6 potatoes, peeled (red or small yukon gold)
1/2 onion, chopped (red or white)
3 garlic cloves, chopped (optional)
6 eggs
olive oil (enough to cover potatoes)
2 tablespoons milk (adds a little fluffiness)
salt
fresh ground pepper

Steps:

  • Slice potatoes thinly.
  • Add olive oil to a deep 10" frying pan, add potatoes, chopped garlic, and red or white chopped onions.
  • Make sure there is enough oil to cover potatoes.
  • Saute uncovered until the potatoes are soft, but not brown.
  • Drain oil.
  • Save a couple tablespoons, discard the rest.
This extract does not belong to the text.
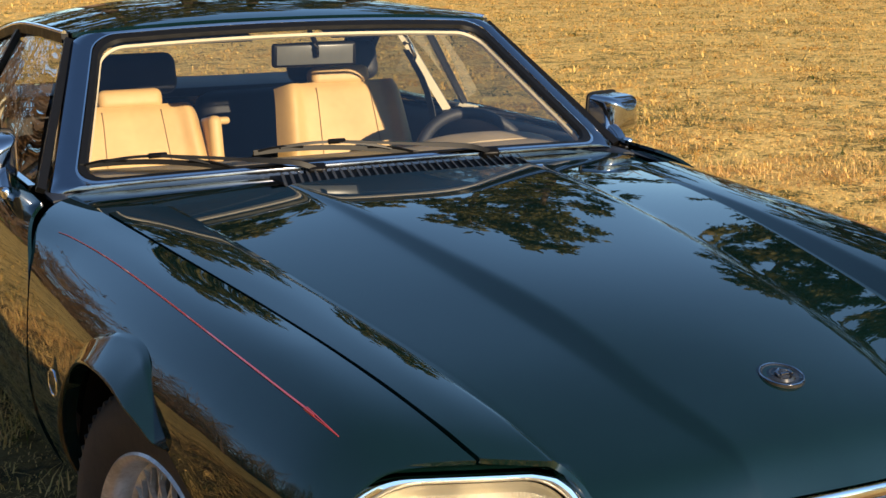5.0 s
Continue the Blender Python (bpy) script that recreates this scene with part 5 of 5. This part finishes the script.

  • A little before the potatoes are cooked, mix the eggs and milk.
  • When potatoes are cooked and drained, add them to the eggs and milk mixture.
  • Let sit for 10-15 minutes.
  • Season mixture with a bit of salt and lots of black pepper.
  • Heat a 10" non-stick frying and add the two tablespoons of olive oil.
  • Add the potato and egg mixture and cook on low heat until the egg is set (fork will come out clean if inserted).
  • Flip the tortilla using the lid of a large pan: Place lid over the frying pan; turn pan over; slide the tortilla cooked side up back onto the frying pan to finish cooking, just a couple of minutes longer.
  • Remove from heat and let tortilla rest for 15 minutes before serving.
  • May be served warm or at room temperature.
  • Serve in pie like slices or cut into cubes if serving it to a larger crowd.
  • Note: rather than flipping the tortilla you can cook on top of the stove until the egg is set on the bottom and then transfer the pan to a 400 degree oven to finish.